[INFORMATION SUPPLIED]
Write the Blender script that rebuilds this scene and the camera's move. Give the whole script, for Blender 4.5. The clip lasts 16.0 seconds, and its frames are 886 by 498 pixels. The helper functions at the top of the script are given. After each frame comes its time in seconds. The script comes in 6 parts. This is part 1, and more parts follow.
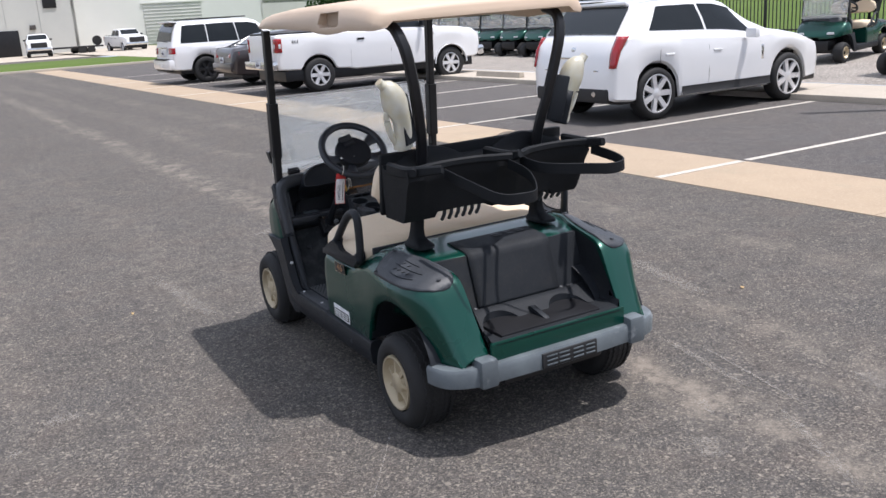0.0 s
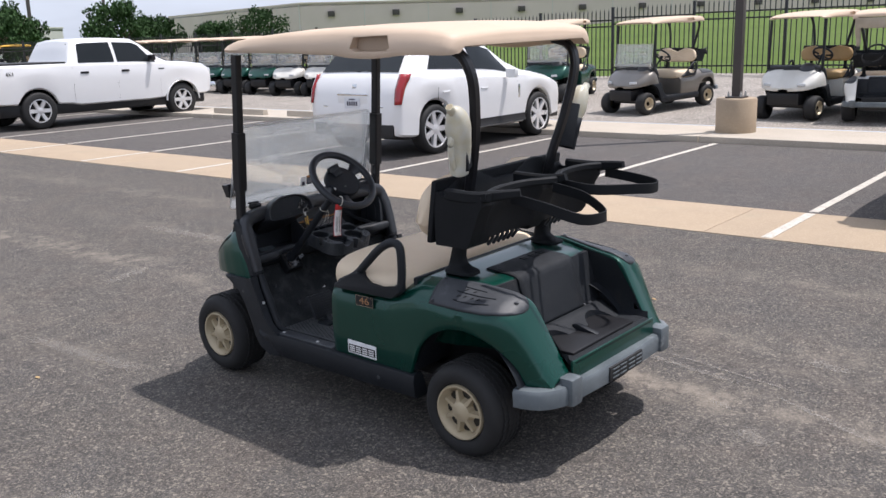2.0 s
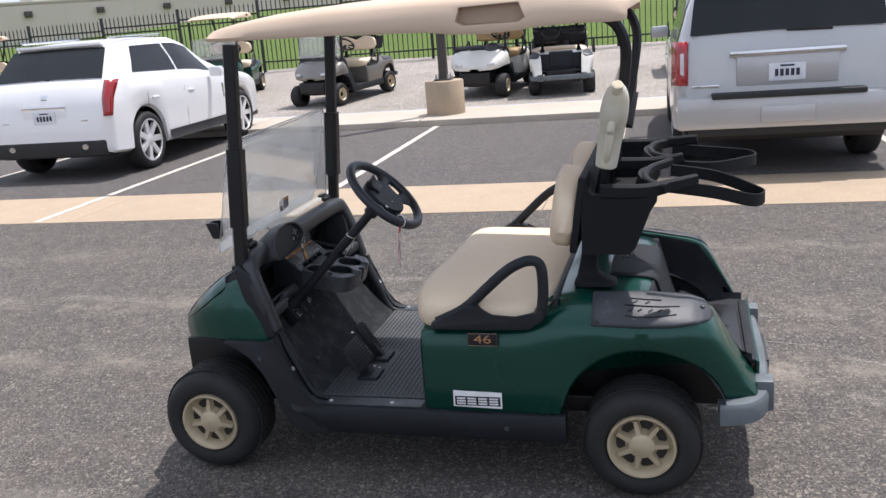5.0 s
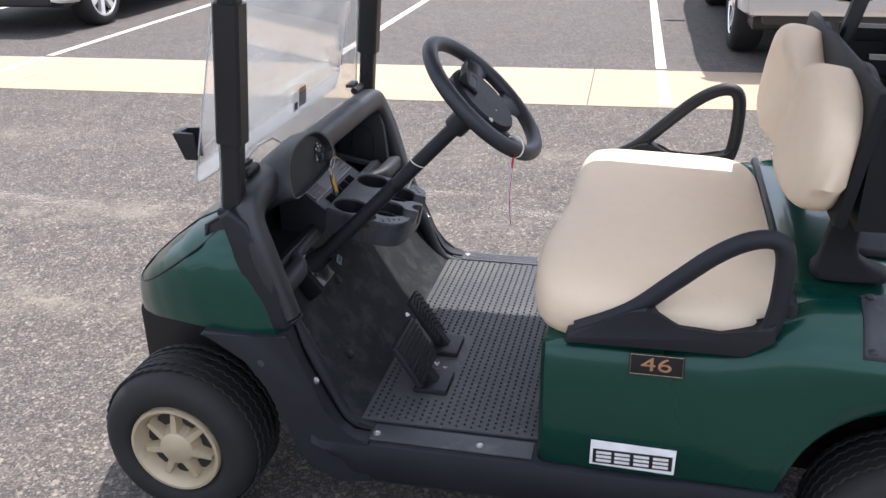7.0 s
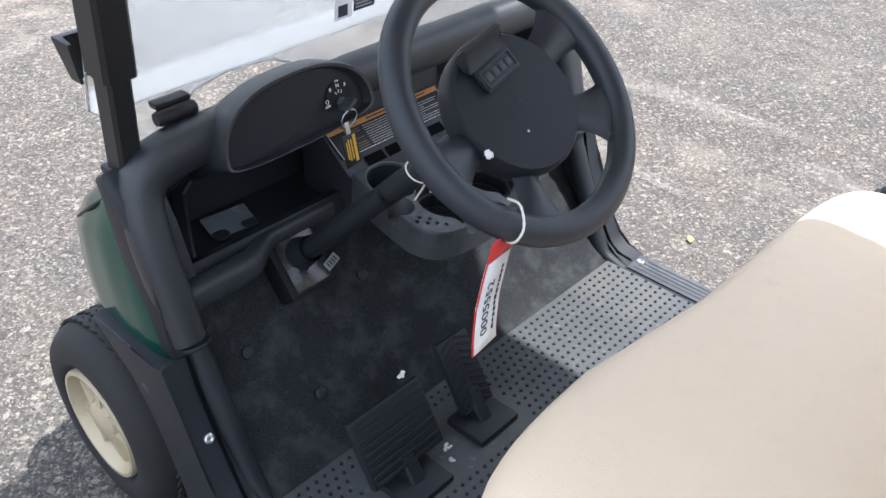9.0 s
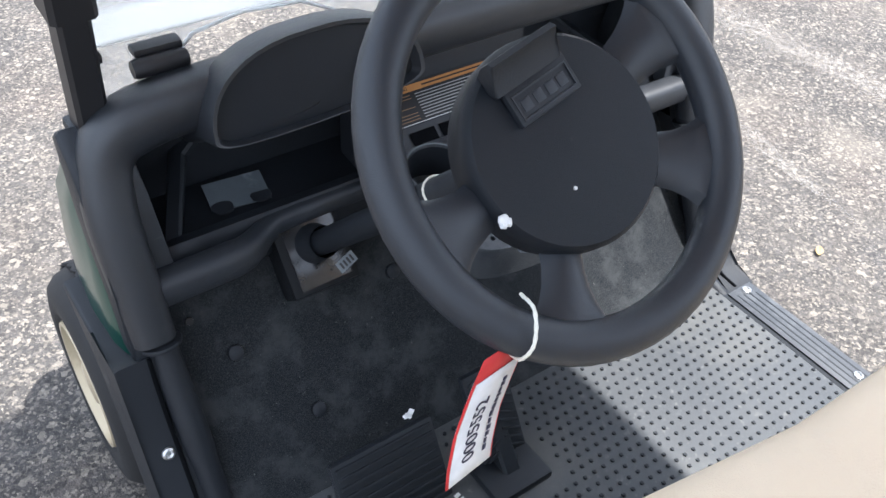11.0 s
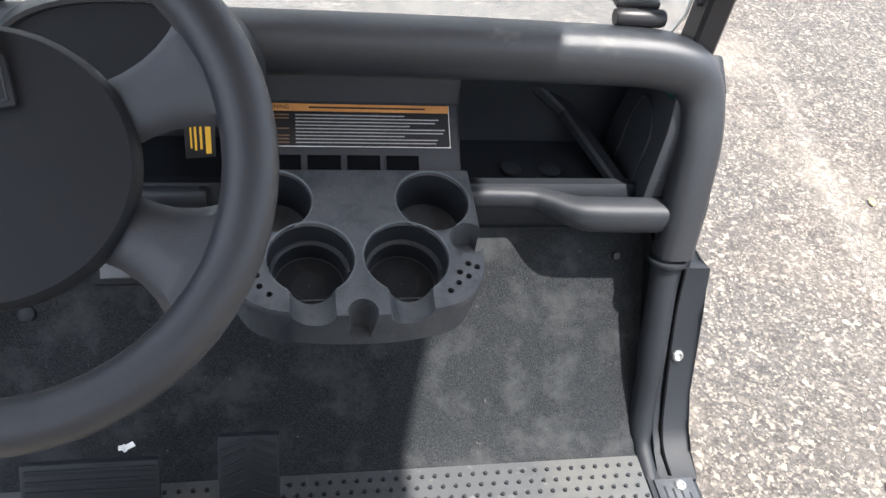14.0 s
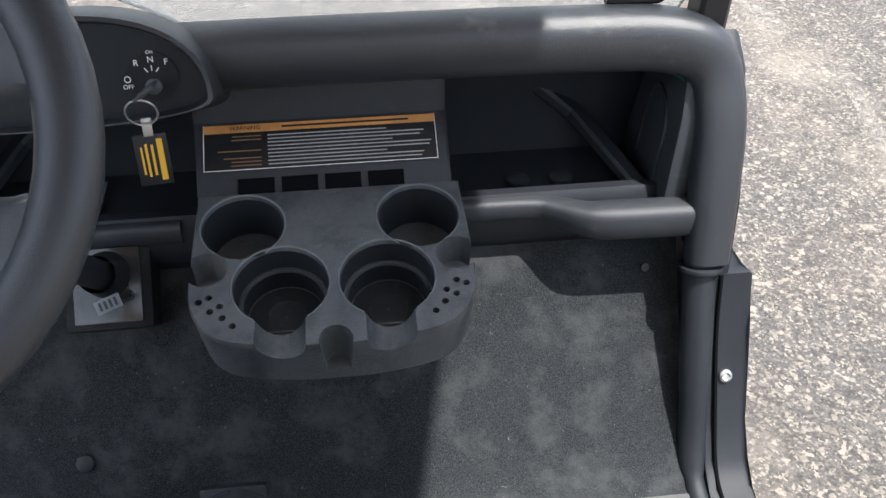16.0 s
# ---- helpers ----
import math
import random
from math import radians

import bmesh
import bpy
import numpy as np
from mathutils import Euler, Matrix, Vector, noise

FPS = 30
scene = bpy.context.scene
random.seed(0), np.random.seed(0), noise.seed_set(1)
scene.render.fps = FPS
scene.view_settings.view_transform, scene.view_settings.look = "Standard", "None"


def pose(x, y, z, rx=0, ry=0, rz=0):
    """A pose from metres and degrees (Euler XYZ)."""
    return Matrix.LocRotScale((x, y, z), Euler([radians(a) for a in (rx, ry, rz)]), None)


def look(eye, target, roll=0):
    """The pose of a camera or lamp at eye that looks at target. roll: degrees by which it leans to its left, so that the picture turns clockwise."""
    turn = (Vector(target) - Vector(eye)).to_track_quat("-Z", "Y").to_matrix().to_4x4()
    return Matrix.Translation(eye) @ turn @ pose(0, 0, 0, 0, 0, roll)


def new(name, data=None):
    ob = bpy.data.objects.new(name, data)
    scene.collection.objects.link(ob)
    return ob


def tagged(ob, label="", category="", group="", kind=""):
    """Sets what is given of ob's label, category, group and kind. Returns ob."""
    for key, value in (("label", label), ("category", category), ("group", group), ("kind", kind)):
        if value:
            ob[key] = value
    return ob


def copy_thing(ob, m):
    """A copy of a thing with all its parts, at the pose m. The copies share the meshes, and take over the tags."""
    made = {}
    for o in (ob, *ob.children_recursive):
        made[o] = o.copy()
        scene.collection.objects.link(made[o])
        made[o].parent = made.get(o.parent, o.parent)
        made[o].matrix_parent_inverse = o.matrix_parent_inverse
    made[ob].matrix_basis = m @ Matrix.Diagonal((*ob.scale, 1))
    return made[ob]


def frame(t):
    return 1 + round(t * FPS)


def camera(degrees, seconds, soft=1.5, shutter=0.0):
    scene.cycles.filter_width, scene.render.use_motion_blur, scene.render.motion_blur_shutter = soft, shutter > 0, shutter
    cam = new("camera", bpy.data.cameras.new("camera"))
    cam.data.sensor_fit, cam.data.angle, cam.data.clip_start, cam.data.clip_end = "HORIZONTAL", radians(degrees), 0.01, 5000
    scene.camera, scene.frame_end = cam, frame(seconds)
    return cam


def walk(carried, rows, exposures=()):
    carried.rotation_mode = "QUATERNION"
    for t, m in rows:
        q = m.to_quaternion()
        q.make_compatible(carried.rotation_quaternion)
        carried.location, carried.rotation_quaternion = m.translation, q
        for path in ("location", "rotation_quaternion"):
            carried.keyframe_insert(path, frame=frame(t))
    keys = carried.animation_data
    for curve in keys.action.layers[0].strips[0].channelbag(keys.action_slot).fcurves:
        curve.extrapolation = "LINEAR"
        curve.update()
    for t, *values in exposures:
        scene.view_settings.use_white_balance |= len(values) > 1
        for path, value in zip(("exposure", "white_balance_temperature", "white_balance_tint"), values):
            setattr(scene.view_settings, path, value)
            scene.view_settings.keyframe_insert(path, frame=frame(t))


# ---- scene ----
cam = camera(52.6, 16.0)
PATH = [
    (0, (-2.089, -3.139, 1.686), (-1.144, -1.452, 1.175), -3.6),
    (0.5, (-2.463, -2.962, 1.658), (-1.373, -1.354, 1.184), -3.0),
    (1, (-2.759, -2.76, 1.699), (-1.518, -1.266, 1.222), -2.6),
    (1.5, (-3.064, -2.508, 1.71), (-1.681, -1.144, 1.233), -1.9),
    (2, (-3.226, -2.161, 1.697), (-1.74, -0.904, 1.238), -1.8),
    (2.5, (-3.431, -1.819, 1.7), (-1.847, -0.688, 1.238), -2.3),
    (3, (-3.592, -1.465, 1.712), (-1.921, -0.466, 1.252), -2.6),
    (3.5, (-3.61, -1.096, 1.711), (-1.868, -0.225, 1.259), -2.2),
    (3.7, (-3.625, -0.952, 1.717), (-1.855, -0.141, 1.259), -2.4),
    (5.8, (-3.109, 0.284, 1.654), (-1.236, 0.628, 1.044), -3.5),
    (6, (-2.99, 0.361, 1.623), (-1.126, 0.677, 0.969), -2.4),
    (6.5, (-2.634, 0.472, 1.554), (-0.796, 0.821, 0.846), -1.0),
    (7, (-2.202, 0.607, 1.508), (-0.405, 1.02, 0.733), -1.1),
    (7.5, (-1.772, 0.649, 1.462), (-0.062, 1.189, 0.577), -0.2),
    (8, (-1.416, 0.608, 1.47), (0.145, 1.332, 0.451), 1.7),
    (8.5, (-1.153, 0.529, 1.459), (0.248, 1.414, 0.34), 2.6),
    (9, (-1.029, 0.388, 1.488), (0.202, 1.474, 0.347), 2.1),
    (9.2, (-0.99, 0.334, 1.499), (0.156, 1.499, 0.347), 1.6),
    (11.3, (-0.665, 0.567, 1.429), (0.274, 1.718, 0.09), 6.0),
    (11.5, (-0.631, 0.558, 1.432), (0.294, 1.705, 0.08), 6.7),
    (12, (-0.545, 0.561, 1.433), (0.338, 1.719, 0.062), 9.2),
    (12.5, (-0.435, 0.524, 1.453), (0.297, 1.78, 0.079), 9.5),
    (13, (-0.319, 0.505, 1.437), (0.202, 1.848, 0.049), 7.3),
    (13.5, (-0.209, 0.496, 1.422), (0.233, 1.878, 0.045), 9.2),
    (14, (-0.117, 0.484, 1.399), (0.309, 1.929, 0.085), 10.6),
    (14.5, (-0.017, 0.492, 1.356), (0.376, 2.013, 0.118), 9.2),
    (15, (0.021, 0.501, 1.349), (0.347, 2.085, 0.172), 6.4),
    (15.5, (0.022, 0.512, 1.330), (0.273, 2.111, 0.155), 3.4),
    (16, (0.027, 0.518, 1.299), (0.240, 2.080, 0.068), 1.0),
]
walk(cam, [(t, look(eye, target, roll)) for t, eye, target, roll in PATH], [(0, 0.27, 6290, 15), (1, 0.24, 6390, 15.5), (2.5, 0.19, 6400, 15.3), (3.5, 0.30, 6390, 15.5), (6, 0.50, 6420, 15.5), (6.5, 0.82, 6470, 16), (7, 0.95, 6440, 16.3), (7.5, 1.06, 6380, 16.5), (8, 1.25, 6220, 13.5), (9, 1.42, 6220, 11.8), (11.5, 1.72, 6190, 11), (12.5, 1.76, 6300, 11.8), (13, 1.74, 6470, 11.5), (13.5, 2.15, 6660, 11.3), (14, 1.86, 6610, 11.3), (15, 1.61, 6630, 11.4), (15.5, 1.65, 6610, 11.2), (16, 1.56, 6490, 10.6)])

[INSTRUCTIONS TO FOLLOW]
Set every line down exactly as written, leaving each picture out.

[THE RESPONSE]
Write the Blender script that rebuilds this scene and the camera's move. Give the whole script, for Blender 4.5. The clip lasts 16.0 seconds, and its frames are 886 by 498 pixels. The helper functions at the top of the script are given. After each frame comes its time in seconds. The script comes in 6 parts. This is part 1, and more parts follow.
0.0 s
2.0 s
5.0 s
7.0 s
9.0 s
11.0 s
14.0 s
16.0 s
# ---- helpers ----
import math
import random
from math import radians

import bmesh
import bpy
import numpy as np
from mathutils import Euler, Matrix, Vector, noise

FPS = 30
scene = bpy.context.scene
random.seed(0), np.random.seed(0), noise.seed_set(1)
scene.render.fps = FPS
scene.view_settings.view_transform, scene.view_settings.look = "Standard", "None"


def pose(x, y, z, rx=0, ry=0, rz=0):
    """A pose from metres and degrees (Euler XYZ)."""
    return Matrix.LocRotScale((x, y, z), Euler([radians(a) for a in (rx, ry, rz)]), None)


def look(eye, target, roll=0):
    """The pose of a camera or lamp at eye that looks at target. roll: degrees by which it leans to its left, so that the picture turns clockwise."""
    turn = (Vector(target) - Vector(eye)).to_track_quat("-Z", "Y").to_matrix().to_4x4()
    return Matrix.Translation(eye) @ turn @ pose(0, 0, 0, 0, 0, roll)


def new(name, data=None):
    ob = bpy.data.objects.new(name, data)
    scene.collection.objects.link(ob)
    return ob


def tagged(ob, label="", category="", group="", kind=""):
    """Sets what is given of ob's label, category, group and kind. Returns ob."""
    for key, value in (("label", label), ("category", category), ("group", group), ("kind", kind)):
        if value:
            ob[key] = value
    return ob


def copy_thing(ob, m):
    """A copy of a thing with all its parts, at the pose m. The copies share the meshes, and take over the tags."""
    made = {}
    for o in (ob, *ob.children_recursive):
        made[o] = o.copy()
        scene.collection.objects.link(made[o])
        made[o].parent = made.get(o.parent, o.parent)
        made[o].matrix_parent_inverse = o.matrix_parent_inverse
    made[ob].matrix_basis = m @ Matrix.Diagonal((*ob.scale, 1))
    return made[ob]


def frame(t):
    return 1 + round(t * FPS)


def camera(degrees, seconds, soft=1.5, shutter=0.0):
    scene.cycles.filter_width, scene.render.use_motion_blur, scene.render.motion_blur_shutter = soft, shutter > 0, shutter
    cam = new("camera", bpy.data.cameras.new("camera"))
    cam.data.sensor_fit, cam.data.angle, cam.data.clip_start, cam.data.clip_end = "HORIZONTAL", radians(degrees), 0.01, 5000
    scene.camera, scene.frame_end = cam, frame(seconds)
    return cam


def walk(carried, rows, exposures=()):
    carried.rotation_mode = "QUATERNION"
    for t, m in rows:
        q = m.to_quaternion()
        q.make_compatible(carried.rotation_quaternion)
        carried.location, carried.rotation_quaternion = m.translation, q
        for path in ("location", "rotation_quaternion"):
            carried.keyframe_insert(path, frame=frame(t))
    keys = carried.animation_data
    for curve in keys.action.layers[0].strips[0].channelbag(keys.action_slot).fcurves:
        curve.extrapolation = "LINEAR"
        curve.update()
    for t, *values in exposures:
        scene.view_settings.use_white_balance |= len(values) > 1
        for path, value in zip(("exposure", "white_balance_temperature", "white_balance_tint"), values):
            setattr(scene.view_settings, path, value)
            scene.view_settings.keyframe_insert(path, frame=frame(t))


# ---- scene ----
cam = camera(52.6, 16.0)
PATH = [
    (0, (-2.089, -3.139, 1.686), (-1.144, -1.452, 1.175), -3.6),
    (0.5, (-2.463, -2.962, 1.658), (-1.373, -1.354, 1.184), -3.0),
    (1, (-2.759, -2.76, 1.699), (-1.518, -1.266, 1.222), -2.6),
    (1.5, (-3.064, -2.508, 1.71), (-1.681, -1.144, 1.233), -1.9),
    (2, (-3.226, -2.161, 1.697), (-1.74, -0.904, 1.238), -1.8),
    (2.5, (-3.431, -1.819, 1.7), (-1.847, -0.688, 1.238), -2.3),
    (3, (-3.592, -1.465, 1.712), (-1.921, -0.466, 1.252), -2.6),
    (3.5, (-3.61, -1.096, 1.711), (-1.868, -0.225, 1.259), -2.2),
    (3.7, (-3.625, -0.952, 1.717), (-1.855, -0.141, 1.259), -2.4),
    (5.8, (-3.109, 0.284, 1.654), (-1.236, 0.628, 1.044), -3.5),
    (6, (-2.99, 0.361, 1.623), (-1.126, 0.677, 0.969), -2.4),
    (6.5, (-2.634, 0.472, 1.554), (-0.796, 0.821, 0.846), -1.0),
    (7, (-2.202, 0.607, 1.508), (-0.405, 1.02, 0.733), -1.1),
    (7.5, (-1.772, 0.649, 1.462), (-0.062, 1.189, 0.577), -0.2),
    (8, (-1.416, 0.608, 1.47), (0.145, 1.332, 0.451), 1.7),
    (8.5, (-1.153, 0.529, 1.459), (0.248, 1.414, 0.34), 2.6),
    (9, (-1.029, 0.388, 1.488), (0.202, 1.474, 0.347), 2.1),
    (9.2, (-0.99, 0.334, 1.499), (0.156, 1.499, 0.347), 1.6),
    (11.3, (-0.665, 0.567, 1.429), (0.274, 1.718, 0.09), 6.0),
    (11.5, (-0.631, 0.558, 1.432), (0.294, 1.705, 0.08), 6.7),
    (12, (-0.545, 0.561, 1.433), (0.338, 1.719, 0.062), 9.2),
    (12.5, (-0.435, 0.524, 1.453), (0.297, 1.78, 0.079), 9.5),
    (13, (-0.319, 0.505, 1.437), (0.202, 1.848, 0.049), 7.3),
    (13.5, (-0.209, 0.496, 1.422), (0.233, 1.878, 0.045), 9.2),
    (14, (-0.117, 0.484, 1.399), (0.309, 1.929, 0.085), 10.6),
    (14.5, (-0.017, 0.492, 1.356), (0.376, 2.013, 0.118), 9.2),
    (15, (0.021, 0.501, 1.349), (0.347, 2.085, 0.172), 6.4),
    (15.5, (0.022, 0.512, 1.330), (0.273, 2.111, 0.155), 3.4),
    (16, (0.027, 0.518, 1.299), (0.240, 2.080, 0.068), 1.0),
]
walk(cam, [(t, look(eye, target, roll)) for t, eye, target, roll in PATH], [(0, 0.27, 6290, 15), (1, 0.24, 6390, 15.5), (2.5, 0.19, 6400, 15.3), (3.5, 0.30, 6390, 15.5), (6, 0.50, 6420, 15.5), (6.5, 0.82, 6470, 16), (7, 0.95, 6440, 16.3), (7.5, 1.06, 6380, 16.5), (8, 1.25, 6220, 13.5), (9, 1.42, 6220, 11.8), (11.5, 1.72, 6190, 11), (12.5, 1.76, 6300, 11.8), (13, 1.74, 6470, 11.5), (13.5, 2.15, 6660, 11.3), (14, 1.86, 6610, 11.3), (15, 1.61, 6630, 11.4), (15.5, 1.65, 6610, 11.2), (16, 1.56, 6490, 10.6)])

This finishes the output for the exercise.